__Required task__. Images are not part of the copy; write out the rest of the data exactly as given.

^^^^^^^^^^^^^^^^

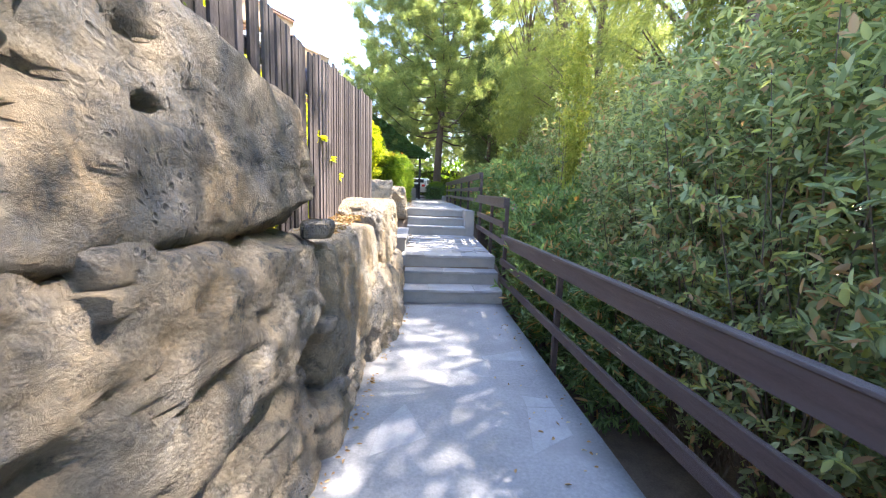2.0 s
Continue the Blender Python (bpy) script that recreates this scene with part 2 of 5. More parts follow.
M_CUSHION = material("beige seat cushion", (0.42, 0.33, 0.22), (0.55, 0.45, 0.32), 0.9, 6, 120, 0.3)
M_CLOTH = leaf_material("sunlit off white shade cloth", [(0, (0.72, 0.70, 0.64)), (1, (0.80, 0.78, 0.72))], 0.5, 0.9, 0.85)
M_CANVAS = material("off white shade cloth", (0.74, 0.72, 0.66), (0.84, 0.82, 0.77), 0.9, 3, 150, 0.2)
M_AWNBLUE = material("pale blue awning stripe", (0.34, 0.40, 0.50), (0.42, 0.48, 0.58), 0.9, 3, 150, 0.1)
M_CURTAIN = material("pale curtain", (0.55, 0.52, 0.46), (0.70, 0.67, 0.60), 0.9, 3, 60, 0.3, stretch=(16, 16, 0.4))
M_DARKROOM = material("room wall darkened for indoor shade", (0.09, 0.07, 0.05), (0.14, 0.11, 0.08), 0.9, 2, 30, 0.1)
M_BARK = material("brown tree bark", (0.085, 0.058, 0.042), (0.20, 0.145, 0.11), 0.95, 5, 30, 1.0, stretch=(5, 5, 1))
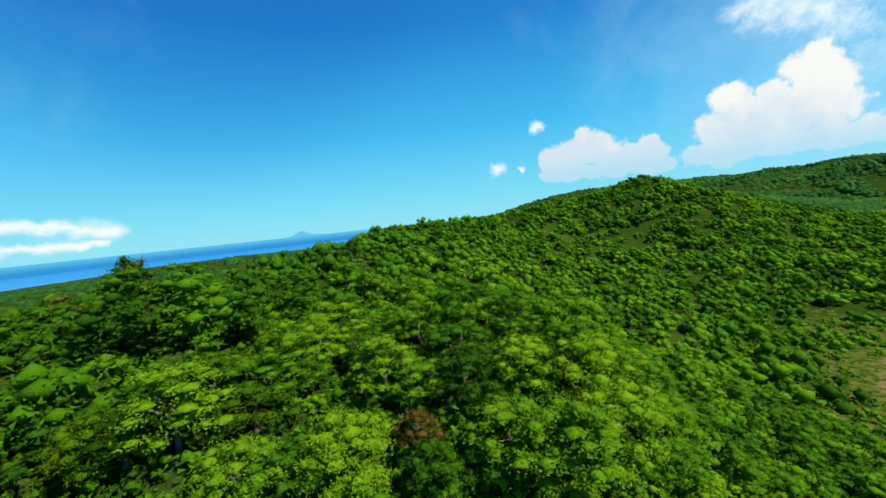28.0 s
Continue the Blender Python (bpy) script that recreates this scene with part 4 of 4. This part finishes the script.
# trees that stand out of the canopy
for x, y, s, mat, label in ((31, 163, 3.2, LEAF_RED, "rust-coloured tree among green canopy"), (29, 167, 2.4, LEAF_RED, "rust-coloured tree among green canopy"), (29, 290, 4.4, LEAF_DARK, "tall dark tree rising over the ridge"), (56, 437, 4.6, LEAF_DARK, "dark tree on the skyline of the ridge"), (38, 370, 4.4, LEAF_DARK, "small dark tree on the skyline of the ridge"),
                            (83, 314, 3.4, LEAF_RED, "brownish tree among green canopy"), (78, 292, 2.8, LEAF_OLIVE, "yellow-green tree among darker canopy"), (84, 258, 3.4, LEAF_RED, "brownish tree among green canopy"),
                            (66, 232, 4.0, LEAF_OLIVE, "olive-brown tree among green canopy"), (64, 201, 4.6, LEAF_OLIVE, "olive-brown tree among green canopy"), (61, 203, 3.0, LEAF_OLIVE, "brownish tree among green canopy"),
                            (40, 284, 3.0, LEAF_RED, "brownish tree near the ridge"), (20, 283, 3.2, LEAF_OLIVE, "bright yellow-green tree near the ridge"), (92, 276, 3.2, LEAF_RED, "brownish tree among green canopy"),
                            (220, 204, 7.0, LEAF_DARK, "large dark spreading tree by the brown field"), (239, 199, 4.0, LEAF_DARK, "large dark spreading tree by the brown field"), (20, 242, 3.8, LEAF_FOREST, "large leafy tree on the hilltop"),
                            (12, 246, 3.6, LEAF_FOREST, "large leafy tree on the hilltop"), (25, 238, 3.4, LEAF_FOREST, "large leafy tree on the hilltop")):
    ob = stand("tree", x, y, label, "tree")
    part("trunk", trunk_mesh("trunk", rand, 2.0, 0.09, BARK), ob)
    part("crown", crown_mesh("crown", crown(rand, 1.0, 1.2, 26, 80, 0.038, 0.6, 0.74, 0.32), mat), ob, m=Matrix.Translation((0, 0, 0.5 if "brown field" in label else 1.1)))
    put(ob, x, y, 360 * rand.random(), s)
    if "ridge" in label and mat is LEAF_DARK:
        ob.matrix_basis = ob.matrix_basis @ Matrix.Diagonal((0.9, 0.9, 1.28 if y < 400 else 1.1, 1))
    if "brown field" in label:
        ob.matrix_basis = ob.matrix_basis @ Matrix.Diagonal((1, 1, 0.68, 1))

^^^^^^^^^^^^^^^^

__Reply__.
2.0 s
Continue the Blender Python (bpy) script that recreates this scene with part 2 of 5. More parts follow.
M_CUSHION = material("beige seat cushion", (0.42, 0.33, 0.22), (0.55, 0.45, 0.32), 0.9, 6, 120, 0.3)
M_CLOTH = leaf_material("sunlit off white shade cloth", [(0, (0.72, 0.70, 0.64)), (1, (0.80, 0.78, 0.72))], 0.5, 0.9, 0.85)
M_CANVAS = material("off white shade cloth", (0.74, 0.72, 0.66), (0.84, 0.82, 0.77), 0.9, 3, 150, 0.2)
M_AWNBLUE = material("pale blue awning stripe", (0.34, 0.40, 0.50), (0.42, 0.48, 0.58), 0.9, 3, 150, 0.1)
M_CURTAIN = material("pale curtain", (0.55, 0.52, 0.46), (0.70, 0.67, 0.60), 0.9, 3, 60, 0.3, stretch=(16, 16, 0.4))
M_DARKROOM = material("room wall darkened for indoor shade", (0.09, 0.07, 0.05), (0.14, 0.11, 0.08), 0.9, 2, 30, 0.1)
M_BARK = material("brown tree bark", (0.085, 0.058, 0.042), (0.20, 0.145, 0.11), 0.95, 5, 30, 1.0, stretch=(5, 5, 1))
28.0 s
Continue the Blender Python (bpy) script that recreates this scene with part 4 of 4. This part finishes the script.
# trees that stand out of the canopy
for x, y, s, mat, label in ((31, 163, 3.2, LEAF_RED, "rust-coloured tree among green canopy"), (29, 167, 2.4, LEAF_RED, "rust-coloured tree among green canopy"), (29, 290, 4.4, LEAF_DARK, "tall dark tree rising over the ridge"), (56, 437, 4.6, LEAF_DARK, "dark tree on the skyline of the ridge"), (38, 370, 4.4, LEAF_DARK, "small dark tree on the skyline of the ridge"),
                            (83, 314, 3.4, LEAF_RED, "brownish tree among green canopy"), (78, 292, 2.8, LEAF_OLIVE, "yellow-green tree among darker canopy"), (84, 258, 3.4, LEAF_RED, "brownish tree among green canopy"),
                            (66, 232, 4.0, LEAF_OLIVE, "olive-brown tree among green canopy"), (64, 201, 4.6, LEAF_OLIVE, "olive-brown tree among green canopy"), (61, 203, 3.0, LEAF_OLIVE, "brownish tree among green canopy"),
                            (40, 284, 3.0, LEAF_RED, "brownish tree near the ridge"), (20, 283, 3.2, LEAF_OLIVE, "bright yellow-green tree near the ridge"), (92, 276, 3.2, LEAF_RED, "brownish tree among green canopy"),
                            (220, 204, 7.0, LEAF_DARK, "large dark spreading tree by the brown field"), (239, 199, 4.0, LEAF_DARK, "large dark spreading tree by the brown field"), (20, 242, 3.8, LEAF_FOREST, "large leafy tree on the hilltop"),
                            (12, 246, 3.6, LEAF_FOREST, "large leafy tree on the hilltop"), (25, 238, 3.4, LEAF_FOREST, "large leafy tree on the hilltop")):
    ob = stand("tree", x, y, label, "tree")
    part("trunk", trunk_mesh("trunk", rand, 2.0, 0.09, BARK), ob)
    part("crown", crown_mesh("crown", crown(rand, 1.0, 1.2, 26, 80, 0.038, 0.6, 0.74, 0.32), mat), ob, m=Matrix.Translation((0, 0, 0.5 if "brown field" in label else 1.1)))
    put(ob, x, y, 360 * rand.random(), s)
    if "ridge" in label and mat is LEAF_DARK:
        ob.matrix_basis = ob.matrix_basis @ Matrix.Diagonal((0.9, 0.9, 1.28 if y < 400 else 1.1, 1))
    if "brown field" in label:
        ob.matrix_basis = ob.matrix_basis @ Matrix.Diagonal((1, 1, 0.68, 1))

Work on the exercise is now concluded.